In contrast to coconut, yoghurt is more often used as a thickener and tenderiser of meat than as a flavouring, producing wonderfully tender, slow-cooked curries of lamb and beef. It is also the key ingredient in soothing Indian raitas, for which many of us have been thankful.
EARTHY CURRIES
The pleasure of many curries begins with the aroma that is released at the start of cooking, as dried spices roast and crackle in the wok or pan. This is especially true of the earthy curries. Spices such as cumin, fennel, coriander seeds, turmeric and curry leaves all bring a warm, rounded, toasty aroma and flavour to curries. For these curries, aroma is of equal importance to flavour and texture.
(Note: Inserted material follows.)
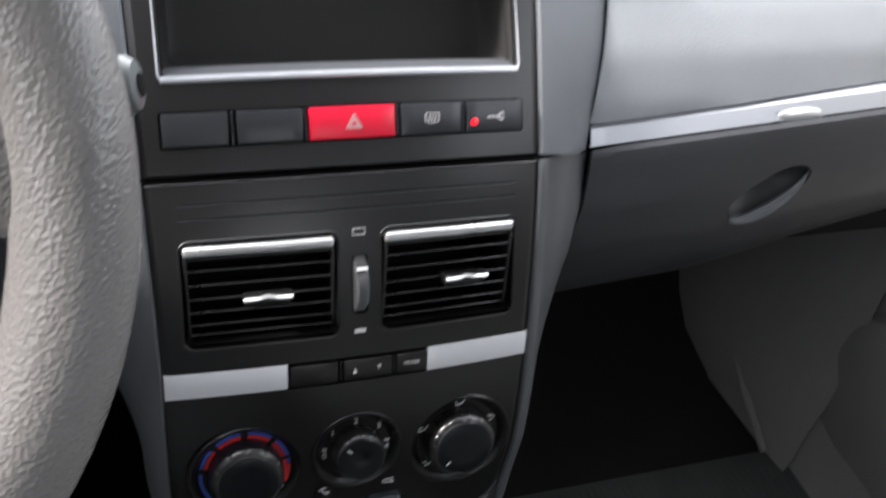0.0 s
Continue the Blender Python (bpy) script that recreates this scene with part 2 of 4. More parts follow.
def tube(points, radius, n=10, closed=False):
    bm = bmesh.new()
    pts = [Vector(p) for p in points]
    rings = []
    for i, p in enumerate(pts):
        a = pts[(i - 1) % len(pts)] if closed or i else p
        b = pts[(i + 1) % len(pts)] if closed or i < len(pts) - 1 else p
        q = (b - a).to_track_quat("Z", "Y")
        r = radius[i] if isinstance(radius, (list, tuple)) else radius
        rings.append([bm.verts.new(p + q @ Vector((r * math.cos(2 * math.pi * k / n), r * math.sin(2 * math.pi * k / n), 0))) for k in range(n)])
    pairs = list(zip(rings, rings[1:])) + ([(rings[-1], rings[0])] if closed else [])
    for a, b in pairs:
        for k in range(n):
            bm.faces.new((a[k], a[(k + 1) % n], b[(k + 1) % n], b[k]))
    if not closed:
        bm.faces.new(rings[0][::-1])
        bm.faces.new(rings[-1])
    return bm


def loft(rows, closed_u=False, cap=False):
    """A sheet through rows of places."""
    bm = bmesh.new()
    grid = [[bm.verts.new(p) for p in row] for row in rows]
    n = len(grid[0])
    for a, b in zip(grid, grid[1:]):
        for k in range(n if closed_u else n - 1):
            bm.faces.new((a[k], a[(k + 1) % n], b[(k + 1) % n], b[k]))
    if cap:
        bm.faces.new(grid[0])
        bm.faces.new(grid[-1])
    return bm


def thick(bm, depth):
    """A sheet made solid."""
    bmesh.ops.recalc_face_normals(bm, faces=bm.faces)
    bmesh.ops.solidify(bm, geom=bm.faces[:], thickness=depth)
    return bm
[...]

Taking the time to grind and roast your own spices may seem like a luxury but it is one of the best, and most enjoyable, ways to learn about the different qualities of the spices that go into a curry. Coriander seeds, for example, have a sweet, heady aroma, suggestive of pine and pepper, while warm and bitter cumin is immediately distinctive. Fennel seeds have a subtle anise aroma and warm, sweet, intense flavour that mellows on roasting. Different again are potent cloves, with their sharp and woody flavours contributing to many curry powders, and versatile, pungent turmeric. Hidden within the unassuming dull brown skin of this root is a vibrantly coloured golden interior that, as a ground powder, is used in countless curries to balance and enhance the other flavours.
Earthy curries share a depth of sensuous flavour and aroma that is not always anticipated which makes cooking and eating them all the more enjoyable.